Moreover, a conscious attempt has not been made to highlight the importance of another vital Resolution that the UNGA had unanimously adopted on Dec 20, 1961 through Resolution No. A/16/1722. In fact under the cover of questionable treaties such as NPT, NWFZs, CTBT, etc., there has been a concerted move over last five decades to obfuscate the issue of general and complete disarmament and effectively obliterate from public memory the significance of the McCloy-Zorin Accords or what is also known as the ‘Joint Statement on Agreed Principles for Disarmament Negotiations’. The Joint Statement was signed by John McCloy on behalf of the U.S. and by Valerian Zorin on behalf of the USSR on Sept 20, 1961 and it was subsequently adopted by the UNGA. Please see the in-depth critique of the Draft Text (paras between fn. nos.67 and 78) for further details in this regard. The failure of those purportedly in the forefront of the disarmament and peace movement to recognize the significance of the McCloy-Zorin Accords and highlight its goals is rather perplexing.
Another notable omission from the Revised Text is the absence of any reference to the attempt that India had made to outline a stage-by-stage schedule for global nuclear disarmament through the ‘Action Plan for Ushering in a Nuclear Weapon Free & Non-Violent World Order’, which Prime Minister Rajiv Gandhi had submitted on Jun 9, 1988 before the UN General Assembly’s Third Special Session on Disarmament (UNSSOD-III).
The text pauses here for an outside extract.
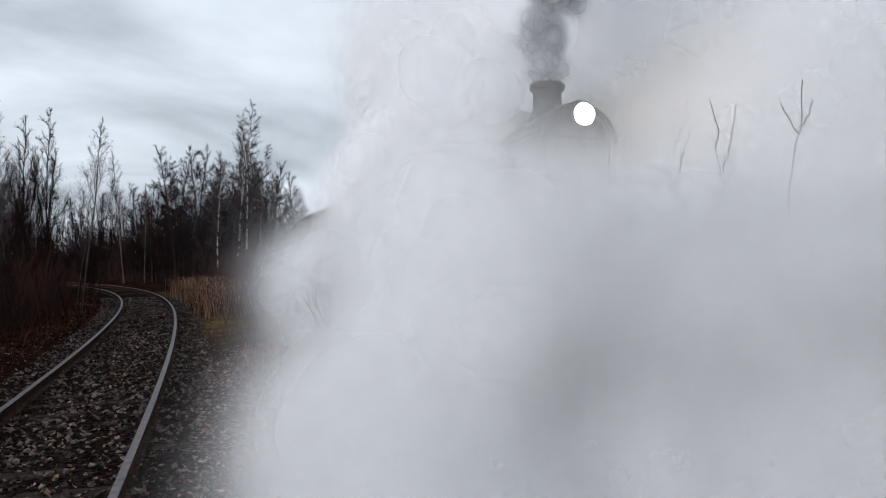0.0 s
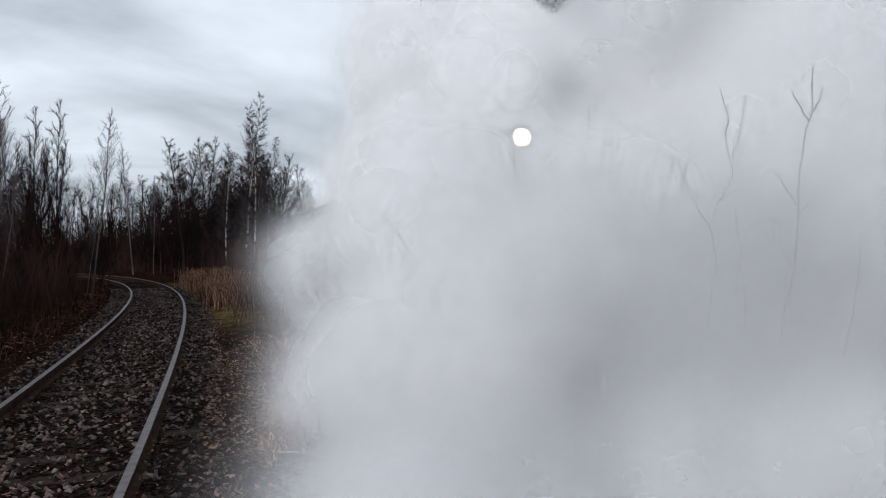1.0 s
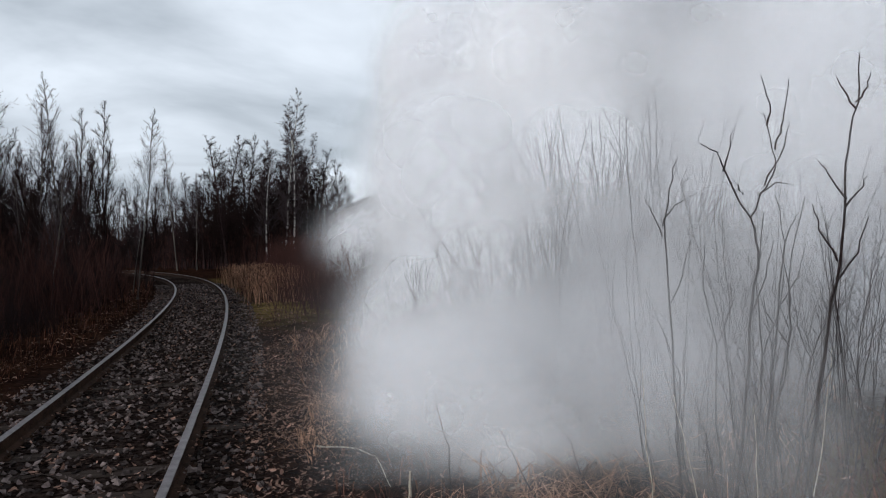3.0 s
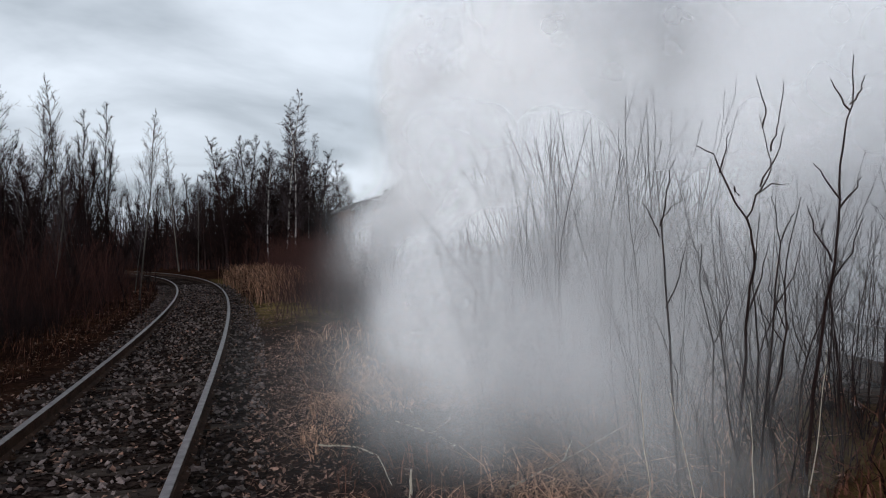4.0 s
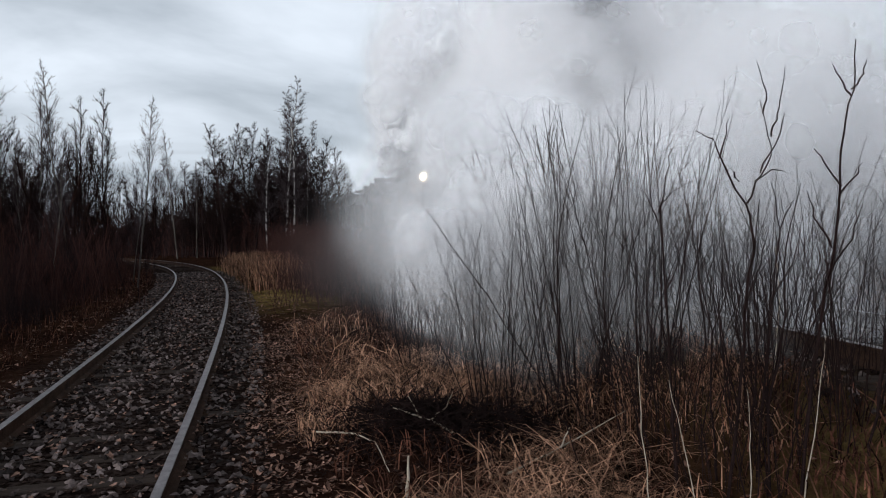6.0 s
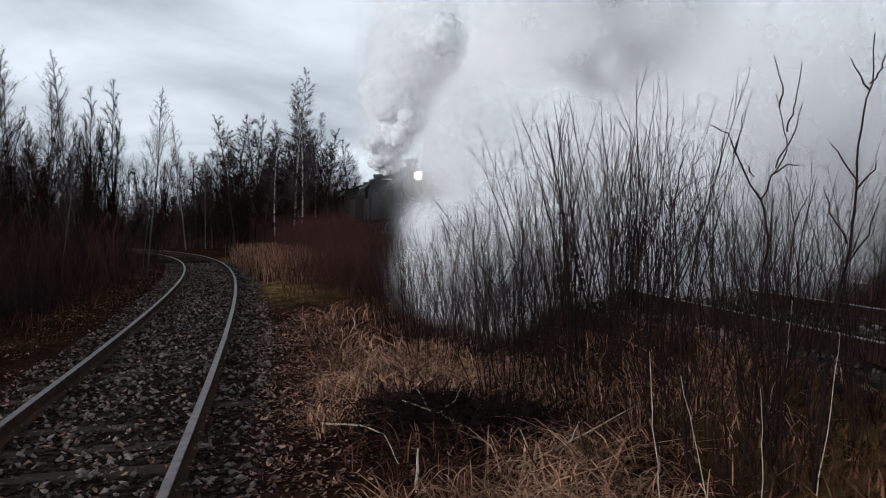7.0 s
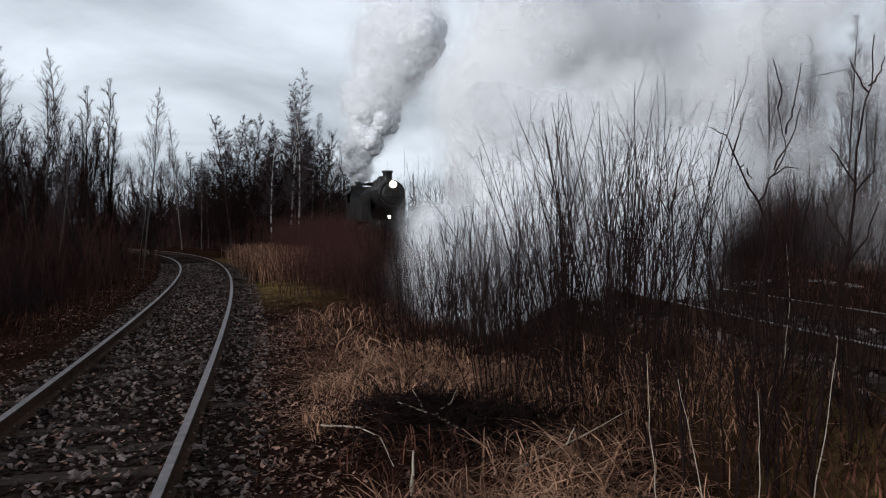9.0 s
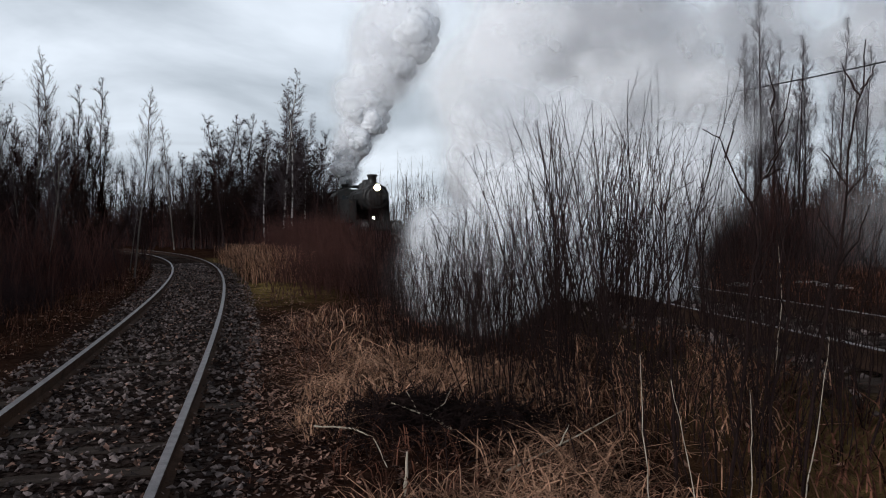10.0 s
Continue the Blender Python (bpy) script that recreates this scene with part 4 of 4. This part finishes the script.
x, y = strip(9000, -3.2, -0.7, 3, 14)
x, y = clear_of_tracks(x, y, 1.3)
scatter("path_leaves", x, y, 0.019, M_LEAF, "small trodden brown leaves on the path beside the track", 15, 0.012, False)


def heap(x, y, w, n, label, seed):
    """A heap of cut dark brushwood and brambles."""
    rng = random.Random(seed)
    tb = Tubes()
    for _ in range(n):
        px, py = rng.gauss(0, w * 0.42), rng.gauss(0, w * 0.36)
        h = max(0.02, 0.38 - 0.42 * math.hypot(px, py) / w) * rng.random()
        a = rng.uniform(0, 2 * math.pi)
        tb.add(wander(rng, (px, py, h), (math.cos(a), math.sin(a), rng.gauss(0.1, 0.3)), rng.uniform(0.12, 0.45), 5, 0.3, -0.02), taper(0.006, 0.003, 6), 3)
    ob = new("brushwood_heap", tb.mesh("brushwood_heap", M_TWIG))
    ob.matrix_basis = pose(x, y, gz(x, y))
    tagged(ob, label, "brushwood", kind="stuff")


heap(-0.28, 6.2, 1.15, 1900, "low heap of dark tangled brushwood and brambles", 51)
heap(0.5, 6.1, 0.8, 500, "low heap of dark tangled twigs in the grass", 52)


def fallen_branch(runs, label, mat=M_STALK, name="fallen_branch"):
    """A dead branch lying in the brush: runs of (x, y, height above ground), the first the main one."""
    tb = Tubes()
    for k, (girth, run) in enumerate(runs):
        pts = [Vector((x, y, gz(x, y) + h)) for x, y, h in run]
        dense = [a.lerp(b, j / 4) + Vector((R.gauss(0, 0.004), R.gauss(0, 0.004), R.gauss(0, 0.003))) for a, b in zip(pts, pts[1:]) for j in range(4)] + [pts[-1]]
        tb.add(dense, taper(girth, girth * 0.4, len(dense)), 6)
    tagged(new(name, tb.mesh(name, mat)), label, "branch" if name == "fallen_branch" else "dry stalk")


fallen_branch([(0.014, [(0.08, 5.95, 0.12), (-0.12, 6.05, 0.2), (-0.45, 6.2, 0.24)]), (0.008, [(-0.12, 6.05, 0.2), (0.02, 6.2, 0.3), (0.08, 6.3, 0.42)]), (0.007, [(-0.2, 6.1, 0.2), (-0.32, 6.25, 0.36)])], "pale broken branch lying on the brushwood")
fallen_branch([(0.009, [(-1.08, 5.9, 0.12), (-0.75, 5.75, 0.14), (-0.55, 5.6, 0.1), (-0.4, 5.1, 0.04)])], "thin pale dead branch lying in the weeds")
fallen_branch([(0.016, [(-0.25, 4.75, 0.0), (-0.24, 4.78, 0.3)])], "short broken pale stick standing in the grass")
fallen_branch([(0.010, [(0.45, 4.9, 0.08), (0.9, 5.4, 0.16), (1.5, 5.75, 0.22)]), (0.008, [(0.9, 5.4, 0.16), (0.98, 5.45, 0.3)])], "long pale bent branch lying across the grass")
for run in ([(1.48, 4.0, 0.0), (1.42, 4.05, 0.4), (1.33, 4.1, 0.85)], [(1.78, 4.05, 0.0), (1.8, 4.08, 0.4), (1.79, 4.1, 0.75)], [(2.05, 3.95, 0.0), (2.15, 4.0, 0.4), (2.22, 4.05, 0.78)],
            [(2.55, 5.4, 0.0), (2.6, 5.42, 0.5), (2.58, 5.45, 0.95)], [(1.22, 4.1, 0.1), (1.18, 4.12, 0.55), (1.16, 4.14, 1.0)]):
    fallen_branch([(0.0042, run)], "tall pale dead weed stalk standing in the grass", M_STALK, "dry_stalk")
for run in ([(0.05, 4.75, 0.0), (0.02, 4.8, 0.45), (-0.07, 4.85, 0.78)], [(0.62, 4.6, 0.0), (0.48, 4.7, 0.3), (0.36, 4.8, 0.55)], [(0.95, 4.7, 0.0), (0.85, 4.8, 0.42), (0.68, 4.85, 0.62)]):
    fallen_branch([(0.005, run)], "dark dead weed stalk leaning in the grass", M_TWIG, "dry_stalk")


def slabs():
    rng = random.Random(8)
    for k in range(6):
        bm = box(bmesh.new(), -0.35, 0.35, -0.2, 0.2, 0, 0.09, 0.03)
        for v in bm.verts:
            v.co += Vector((rng.gauss(0, 0.05), rng.gauss(0, 0.04), rng.gauss(0, 0.012)))
        me = bpy.data.meshes.new("rubble_slab")
        bm.to_mesh(me)
        bm.free()
        me.materials.append(M_RUBBLE)
        x, y = 7.3 + rng.uniform(-0.9, 2.4), 17.5 + rng.uniform(-0.6, 1.2)
        ob = new("rubble_slab", me)
        ob.matrix_basis = pose(x, y, gz(x, y) - 0.01, rng.uniform(-6, 6), rng.uniform(-6, 6), rng.uniform(0, 180)) @ Matrix.Scale(rng.uniform(0.5, 1.1), 4)
        tagged(ob, "broken pale concrete slab lying beyond the raised track", "rubble")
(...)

A genuine Treaty on the Prohibition of Nuclear Weapons not only has to target the NWS but also has to be based on the agreed principles for disarmament negotiations enunciated in the McCloy-Zorin Accords as well as on the stage-by-stage procedures for eliminating nuclear weapons as outlined in Rajiv Gandhi’s “Action Plan”.
Why are the 122 State Parties diffident about compelling the NWS to end the nuclear threat here and now? It is as if they are so scared of the NWS that they are unable to gather their wits to demand that the NWS undertake nuclear risk reduction measures here and now! It is high time that the NNWS and peace movements shed their timidity and embarked on a vociferous campaign to end nuclear bullying by the NWS. Since no NNWS can pose any serious threat to any NWS, first and foremost, the NNWS have to seek an unqualified undertaking from the NWS that they would not use nuclear weapons against NNWS under any circumstances. It is the unwillingness of USA, Russia, UK, France and Israel to give unconditional Negative Security Assurance to NNWS, which is the biggest stumbling block in initiating steps through Nuclear Risk Reduction Measures (NRRMs) and Confidence Building Measures (CBMs) to proceed towards the goal of nuclear disarmament. (As already mentioned, China, India, Pakistan and North Korea have given unilateral undertakings never to use nuclear weapons against NNWS.) By refraining from taking the NWS to task, the 122 State Parties to the Treaty on the Prohibition of Nuclear Weapons have done a great disservice to the cause of nuclear disarmament and peace.